Stored data:

###

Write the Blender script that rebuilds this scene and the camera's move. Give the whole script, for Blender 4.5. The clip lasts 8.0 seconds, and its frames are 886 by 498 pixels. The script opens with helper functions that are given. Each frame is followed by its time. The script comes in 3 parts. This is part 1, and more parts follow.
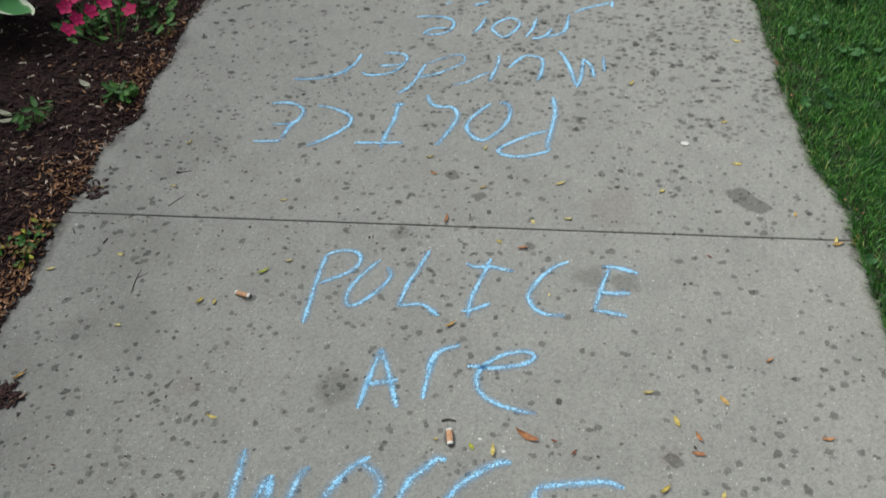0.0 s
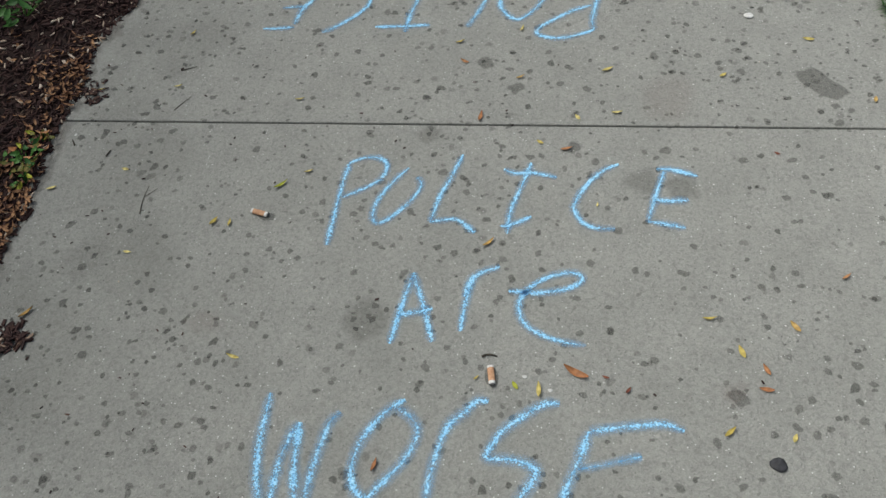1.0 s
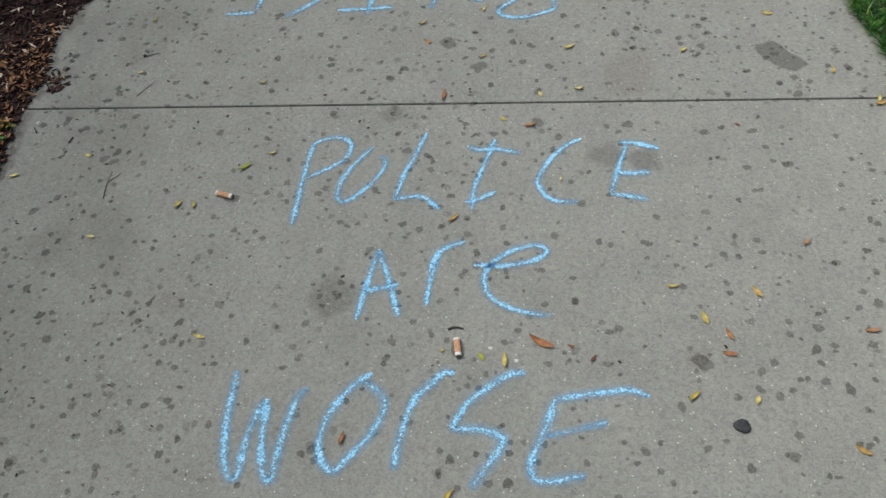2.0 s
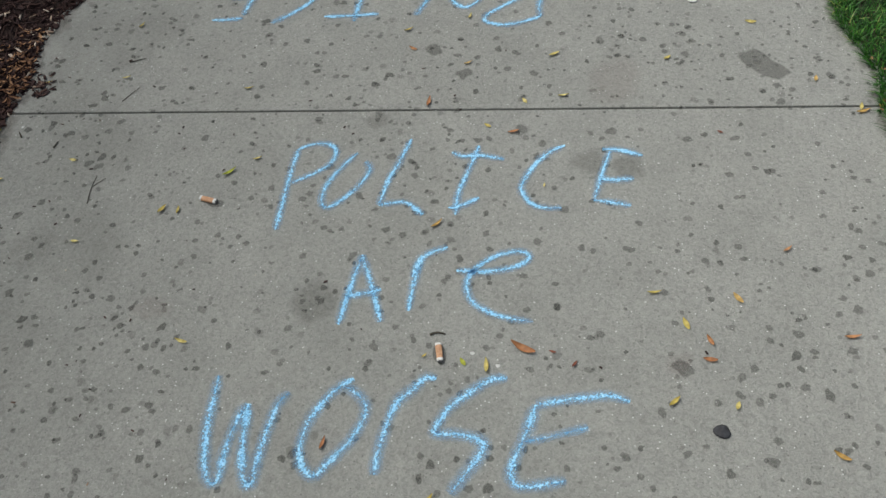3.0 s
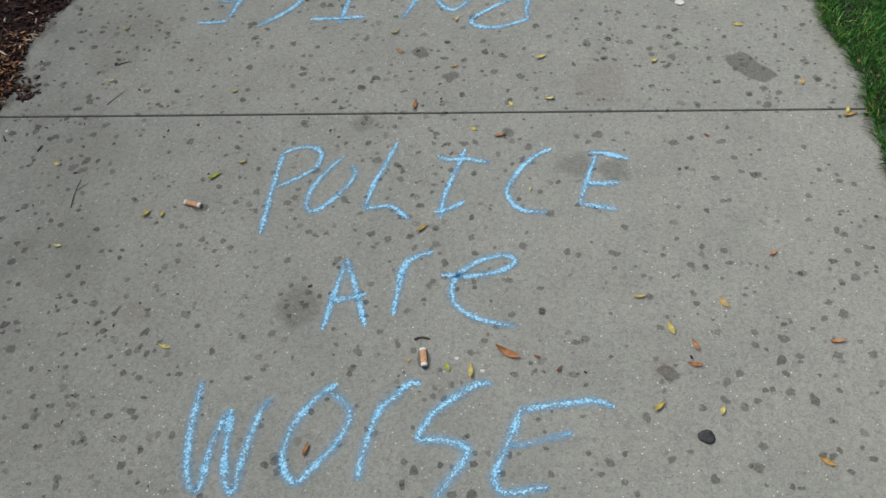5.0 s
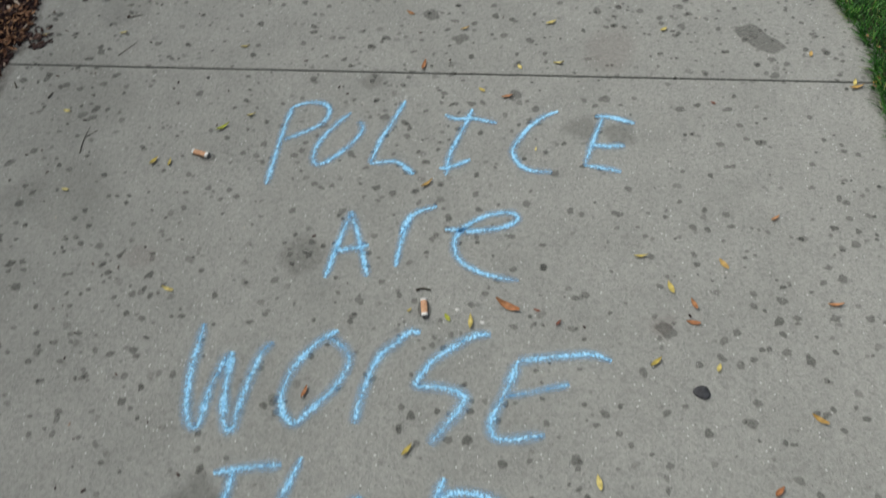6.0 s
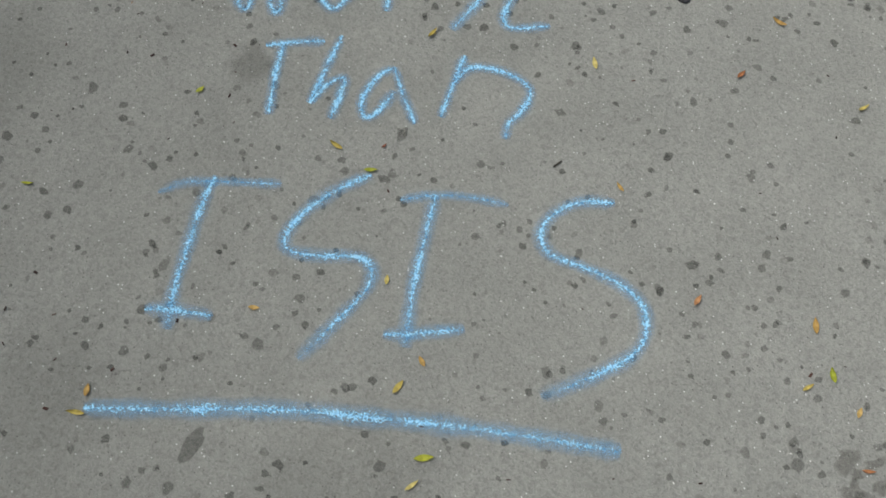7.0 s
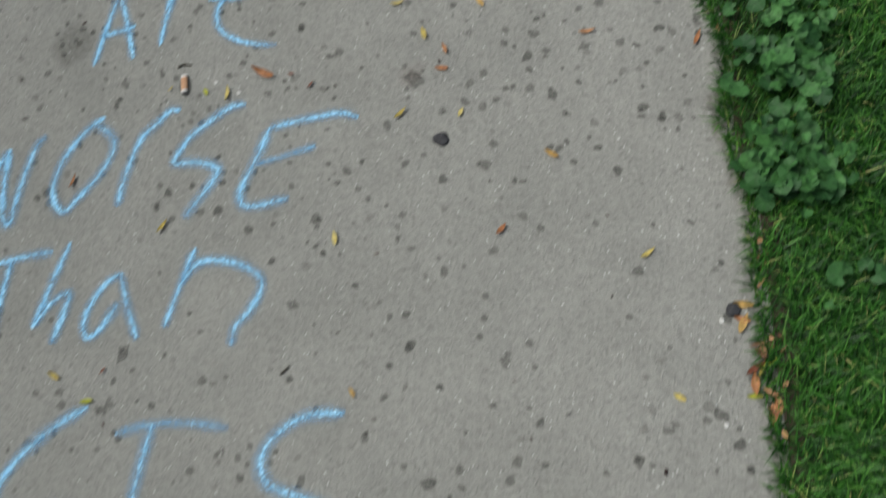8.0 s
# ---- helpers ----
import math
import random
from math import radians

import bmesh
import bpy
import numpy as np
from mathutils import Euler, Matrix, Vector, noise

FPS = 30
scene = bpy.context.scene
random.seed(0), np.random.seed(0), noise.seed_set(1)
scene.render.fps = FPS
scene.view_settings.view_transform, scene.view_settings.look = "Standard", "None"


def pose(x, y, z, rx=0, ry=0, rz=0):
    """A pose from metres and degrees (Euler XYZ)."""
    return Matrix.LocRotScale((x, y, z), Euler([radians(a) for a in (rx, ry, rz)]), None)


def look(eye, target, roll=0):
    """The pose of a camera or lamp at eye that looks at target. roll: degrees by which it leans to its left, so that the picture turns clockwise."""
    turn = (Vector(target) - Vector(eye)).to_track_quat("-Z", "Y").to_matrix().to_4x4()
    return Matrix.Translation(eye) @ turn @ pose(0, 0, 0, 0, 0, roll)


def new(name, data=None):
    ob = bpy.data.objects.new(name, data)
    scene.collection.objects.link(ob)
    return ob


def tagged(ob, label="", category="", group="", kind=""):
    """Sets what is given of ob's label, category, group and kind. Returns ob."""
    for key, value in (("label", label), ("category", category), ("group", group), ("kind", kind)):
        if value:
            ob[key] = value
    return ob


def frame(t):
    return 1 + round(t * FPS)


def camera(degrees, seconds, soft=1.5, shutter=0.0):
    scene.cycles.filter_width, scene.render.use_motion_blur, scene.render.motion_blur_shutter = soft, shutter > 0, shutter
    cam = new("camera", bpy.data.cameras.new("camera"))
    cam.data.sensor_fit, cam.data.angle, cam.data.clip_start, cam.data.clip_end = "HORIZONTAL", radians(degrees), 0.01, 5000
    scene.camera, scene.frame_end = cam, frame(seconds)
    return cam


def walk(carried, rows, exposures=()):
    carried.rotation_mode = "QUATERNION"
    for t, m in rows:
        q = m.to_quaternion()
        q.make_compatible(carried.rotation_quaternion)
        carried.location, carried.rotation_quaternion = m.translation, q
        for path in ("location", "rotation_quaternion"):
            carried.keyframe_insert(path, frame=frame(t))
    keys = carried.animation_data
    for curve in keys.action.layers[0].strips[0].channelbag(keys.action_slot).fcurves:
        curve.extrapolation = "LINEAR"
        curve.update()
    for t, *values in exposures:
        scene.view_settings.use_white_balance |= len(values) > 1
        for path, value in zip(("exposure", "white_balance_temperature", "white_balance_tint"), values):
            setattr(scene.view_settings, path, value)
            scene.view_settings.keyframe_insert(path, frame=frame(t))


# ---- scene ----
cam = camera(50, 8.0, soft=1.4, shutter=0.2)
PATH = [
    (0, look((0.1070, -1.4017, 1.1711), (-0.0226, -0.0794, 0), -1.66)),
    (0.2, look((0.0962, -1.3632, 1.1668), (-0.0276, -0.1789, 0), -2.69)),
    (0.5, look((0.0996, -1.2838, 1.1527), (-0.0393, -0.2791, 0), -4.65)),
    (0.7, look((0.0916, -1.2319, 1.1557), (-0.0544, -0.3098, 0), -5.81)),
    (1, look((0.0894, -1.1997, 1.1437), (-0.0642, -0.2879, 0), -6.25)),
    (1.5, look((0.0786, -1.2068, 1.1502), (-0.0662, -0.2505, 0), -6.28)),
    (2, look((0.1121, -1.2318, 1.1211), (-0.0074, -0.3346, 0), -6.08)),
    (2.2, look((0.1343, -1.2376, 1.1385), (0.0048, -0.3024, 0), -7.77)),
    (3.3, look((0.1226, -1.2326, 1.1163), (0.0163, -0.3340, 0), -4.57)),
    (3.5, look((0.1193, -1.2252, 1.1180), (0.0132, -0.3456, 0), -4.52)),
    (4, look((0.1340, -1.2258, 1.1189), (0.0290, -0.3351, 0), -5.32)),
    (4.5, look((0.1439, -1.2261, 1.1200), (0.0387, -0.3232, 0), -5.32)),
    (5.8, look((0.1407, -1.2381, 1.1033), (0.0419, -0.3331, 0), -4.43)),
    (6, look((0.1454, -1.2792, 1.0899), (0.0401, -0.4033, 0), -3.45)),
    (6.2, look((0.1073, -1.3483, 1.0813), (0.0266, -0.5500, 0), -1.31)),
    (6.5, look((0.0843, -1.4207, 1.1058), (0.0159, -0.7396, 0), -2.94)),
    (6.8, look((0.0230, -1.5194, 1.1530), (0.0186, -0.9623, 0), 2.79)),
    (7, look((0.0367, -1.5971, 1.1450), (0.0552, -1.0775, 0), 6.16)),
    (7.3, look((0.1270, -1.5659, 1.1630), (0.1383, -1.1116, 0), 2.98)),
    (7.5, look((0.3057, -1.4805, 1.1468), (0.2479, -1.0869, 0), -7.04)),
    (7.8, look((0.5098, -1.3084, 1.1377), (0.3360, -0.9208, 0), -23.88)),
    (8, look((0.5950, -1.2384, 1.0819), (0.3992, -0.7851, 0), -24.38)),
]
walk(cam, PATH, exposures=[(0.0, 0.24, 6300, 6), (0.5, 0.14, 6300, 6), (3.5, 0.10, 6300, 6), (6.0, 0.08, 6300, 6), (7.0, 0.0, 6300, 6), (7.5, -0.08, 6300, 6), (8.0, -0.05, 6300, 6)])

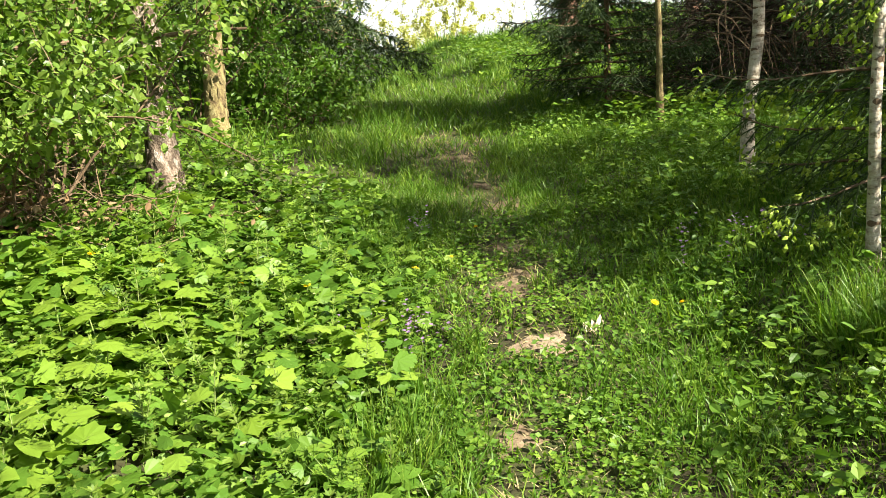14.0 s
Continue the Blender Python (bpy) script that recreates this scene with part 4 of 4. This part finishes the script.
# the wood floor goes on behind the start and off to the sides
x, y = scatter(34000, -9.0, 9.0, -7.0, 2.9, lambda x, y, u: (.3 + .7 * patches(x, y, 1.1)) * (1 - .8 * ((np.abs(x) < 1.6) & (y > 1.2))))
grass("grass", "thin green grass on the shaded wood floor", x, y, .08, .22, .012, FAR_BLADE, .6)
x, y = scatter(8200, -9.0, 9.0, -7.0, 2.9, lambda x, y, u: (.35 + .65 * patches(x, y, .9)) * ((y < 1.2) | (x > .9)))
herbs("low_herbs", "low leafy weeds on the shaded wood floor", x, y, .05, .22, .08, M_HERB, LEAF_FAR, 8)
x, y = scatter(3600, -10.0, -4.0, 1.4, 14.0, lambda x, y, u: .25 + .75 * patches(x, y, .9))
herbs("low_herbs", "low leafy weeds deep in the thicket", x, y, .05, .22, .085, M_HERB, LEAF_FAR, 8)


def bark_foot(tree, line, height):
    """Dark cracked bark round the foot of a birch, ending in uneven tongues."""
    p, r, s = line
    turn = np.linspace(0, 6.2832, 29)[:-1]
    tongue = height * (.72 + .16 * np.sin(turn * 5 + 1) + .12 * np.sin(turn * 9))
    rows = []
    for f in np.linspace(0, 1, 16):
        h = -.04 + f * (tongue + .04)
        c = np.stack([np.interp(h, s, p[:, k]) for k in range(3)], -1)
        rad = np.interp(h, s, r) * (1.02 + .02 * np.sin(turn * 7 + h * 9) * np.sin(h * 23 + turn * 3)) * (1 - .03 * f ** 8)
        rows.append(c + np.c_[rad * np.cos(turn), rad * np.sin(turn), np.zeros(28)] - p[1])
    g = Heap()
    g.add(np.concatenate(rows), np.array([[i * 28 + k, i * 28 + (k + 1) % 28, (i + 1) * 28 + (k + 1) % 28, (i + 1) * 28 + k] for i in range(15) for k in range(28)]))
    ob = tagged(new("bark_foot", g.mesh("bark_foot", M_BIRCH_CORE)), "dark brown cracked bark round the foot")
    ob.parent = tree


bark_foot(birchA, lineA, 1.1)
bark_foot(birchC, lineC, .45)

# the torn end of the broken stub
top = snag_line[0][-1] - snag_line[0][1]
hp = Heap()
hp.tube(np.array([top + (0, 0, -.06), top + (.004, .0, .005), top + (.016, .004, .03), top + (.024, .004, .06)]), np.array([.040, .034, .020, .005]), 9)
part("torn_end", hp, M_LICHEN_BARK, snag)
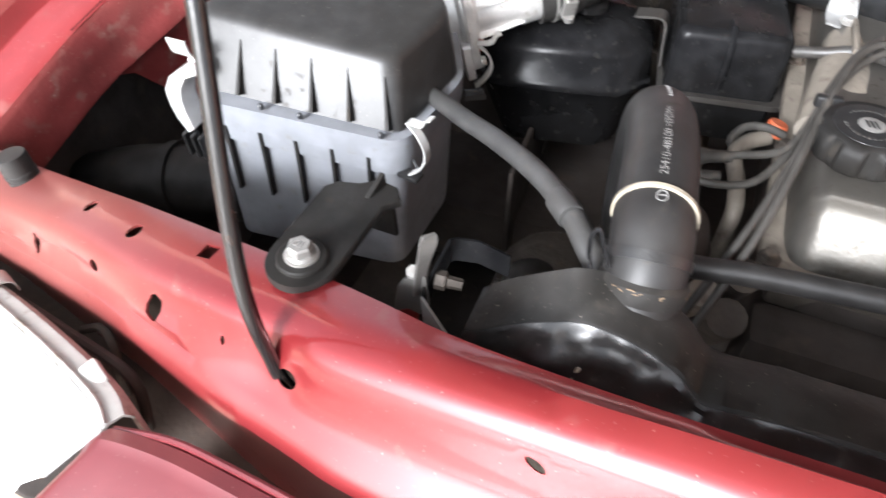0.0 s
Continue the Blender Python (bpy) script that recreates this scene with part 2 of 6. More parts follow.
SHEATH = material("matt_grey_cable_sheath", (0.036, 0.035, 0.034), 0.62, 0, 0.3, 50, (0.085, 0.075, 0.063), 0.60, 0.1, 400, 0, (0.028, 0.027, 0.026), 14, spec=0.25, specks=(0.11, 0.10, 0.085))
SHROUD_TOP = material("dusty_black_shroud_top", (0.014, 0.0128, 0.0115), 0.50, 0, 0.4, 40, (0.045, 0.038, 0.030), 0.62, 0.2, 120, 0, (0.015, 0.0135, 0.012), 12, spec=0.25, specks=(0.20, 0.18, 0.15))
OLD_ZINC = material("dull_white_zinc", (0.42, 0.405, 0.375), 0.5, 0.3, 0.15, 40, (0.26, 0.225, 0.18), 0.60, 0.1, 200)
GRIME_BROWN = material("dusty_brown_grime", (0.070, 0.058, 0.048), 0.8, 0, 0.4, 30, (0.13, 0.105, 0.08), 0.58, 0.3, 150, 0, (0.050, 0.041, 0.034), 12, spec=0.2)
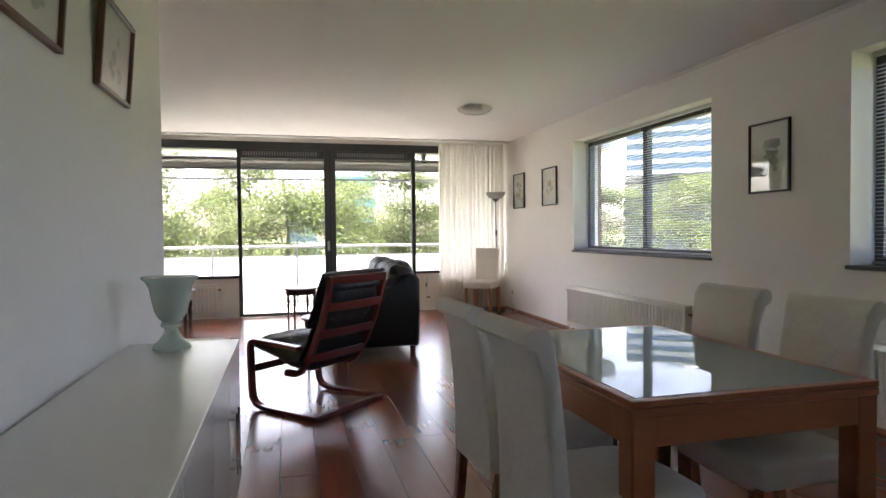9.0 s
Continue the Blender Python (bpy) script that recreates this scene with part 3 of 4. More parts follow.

###

Required work: Go from the first line of the data above to the line containing "import math" and retype exactly those lines, both included, but none of the pictures.

Answer in full:
Write the Blender script that rebuilds this scene and the camera's move. Give the whole script, for Blender 4.5. The clip lasts 8.0 seconds, and its frames are 886 by 498 pixels. The script opens with helper functions that are given. Each frame is followed by its time. The script comes in 3 parts. This is part 1, and more parts follow.
0.0 s
1.0 s
2.0 s
3.0 s
5.0 s
6.0 s
7.0 s
8.0 s
# ---- helpers ----
import math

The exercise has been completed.